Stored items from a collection
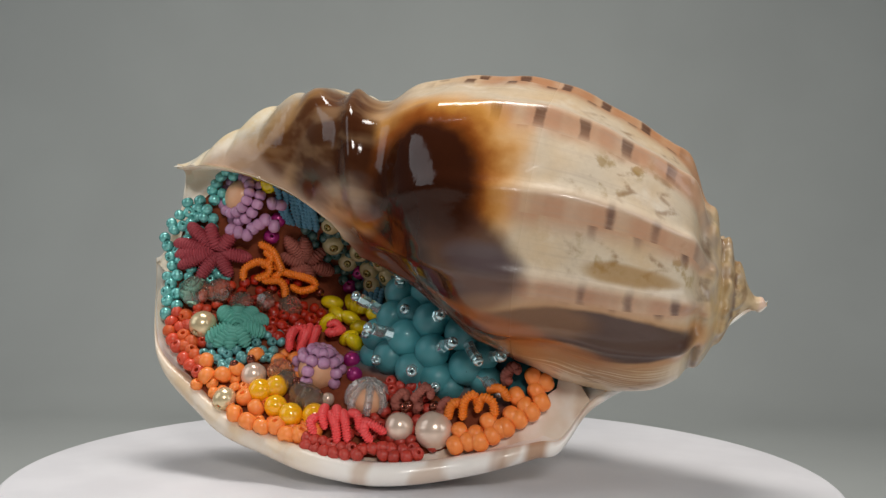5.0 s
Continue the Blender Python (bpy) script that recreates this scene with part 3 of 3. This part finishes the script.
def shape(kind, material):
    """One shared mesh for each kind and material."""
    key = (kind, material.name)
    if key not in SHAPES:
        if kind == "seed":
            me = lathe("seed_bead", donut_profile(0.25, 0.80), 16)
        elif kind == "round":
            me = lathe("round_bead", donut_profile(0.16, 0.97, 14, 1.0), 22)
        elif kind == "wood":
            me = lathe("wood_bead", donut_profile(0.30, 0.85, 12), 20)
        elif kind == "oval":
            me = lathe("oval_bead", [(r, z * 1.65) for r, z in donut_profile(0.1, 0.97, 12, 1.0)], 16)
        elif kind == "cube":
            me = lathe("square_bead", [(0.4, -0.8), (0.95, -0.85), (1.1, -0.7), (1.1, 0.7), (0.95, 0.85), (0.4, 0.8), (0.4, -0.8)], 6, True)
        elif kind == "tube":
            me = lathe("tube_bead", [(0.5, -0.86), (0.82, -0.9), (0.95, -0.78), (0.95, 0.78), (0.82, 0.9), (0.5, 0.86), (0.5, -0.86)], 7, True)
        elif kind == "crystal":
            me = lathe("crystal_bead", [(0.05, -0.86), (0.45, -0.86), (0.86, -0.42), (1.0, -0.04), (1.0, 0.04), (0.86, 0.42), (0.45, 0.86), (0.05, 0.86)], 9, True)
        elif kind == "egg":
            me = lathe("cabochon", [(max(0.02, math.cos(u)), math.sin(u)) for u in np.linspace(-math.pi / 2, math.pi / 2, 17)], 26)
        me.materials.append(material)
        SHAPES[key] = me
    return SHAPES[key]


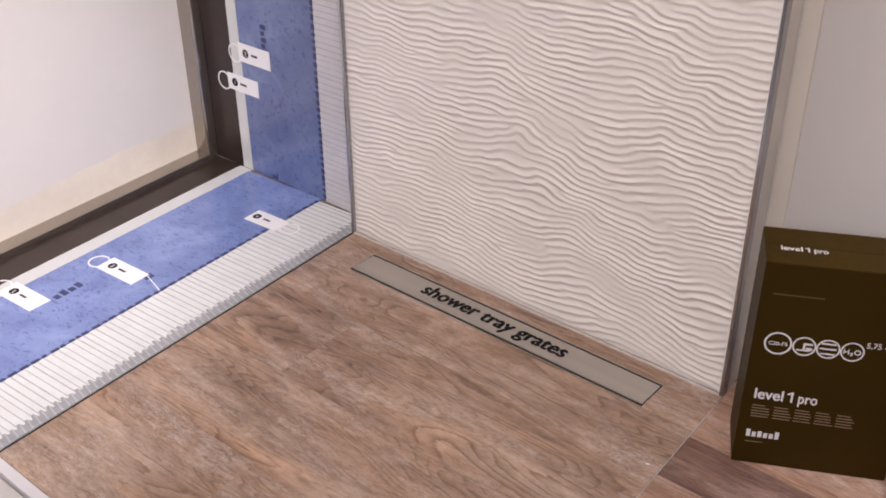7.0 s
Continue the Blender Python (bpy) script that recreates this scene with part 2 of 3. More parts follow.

Directions:
Each record above is to be restated exactly, with its pictures removed from the copy.

Exercise output:
5.0 s
Continue the Blender Python (bpy) script that recreates this scene with part 3 of 3. This part finishes the script.
def shape(kind, material):
    """One shared mesh for each kind and material."""
    key = (kind, material.name)
    if key not in SHAPES:
        if kind == "seed":
            me = lathe("seed_bead", donut_profile(0.25, 0.80), 16)
        elif kind == "round":
            me = lathe("round_bead", donut_profile(0.16, 0.97, 14, 1.0), 22)
        elif kind == "wood":
            me = lathe("wood_bead", donut_profile(0.30, 0.85, 12), 20)
        elif kind == "oval":
            me = lathe("oval_bead", [(r, z * 1.65) for r, z in donut_profile(0.1, 0.97, 12, 1.0)], 16)
        elif kind == "cube":
            me = lathe("square_bead", [(0.4, -0.8), (0.95, -0.85), (1.1, -0.7), (1.1, 0.7), (0.95, 0.85), (0.4, 0.8), (0.4, -0.8)], 6, True)
        elif kind == "tube":
            me = lathe("tube_bead", [(0.5, -0.86), (0.82, -0.9), (0.95, -0.78), (0.95, 0.78), (0.82, 0.9), (0.5, 0.86), (0.5, -0.86)], 7, True)
        elif kind == "crystal":
            me = lathe("crystal_bead", [(0.05, -0.86), (0.45, -0.86), (0.86, -0.42), (1.0, -0.04), (1.0, 0.04), (0.86, 0.42), (0.45, 0.86), (0.05, 0.86)], 9, True)
        elif kind == "egg":
            me = lathe("cabochon", [(max(0.02, math.cos(u)), math.sin(u)) for u in np.linspace(-math.pi / 2, math.pi / 2, 17)], 26)
        me.materials.append(material)
        SHAPES[key] = me
    return SHAPES[key]


7.0 s
Continue the Blender Python (bpy) script that recreates this scene with part 2 of 3. More parts follow.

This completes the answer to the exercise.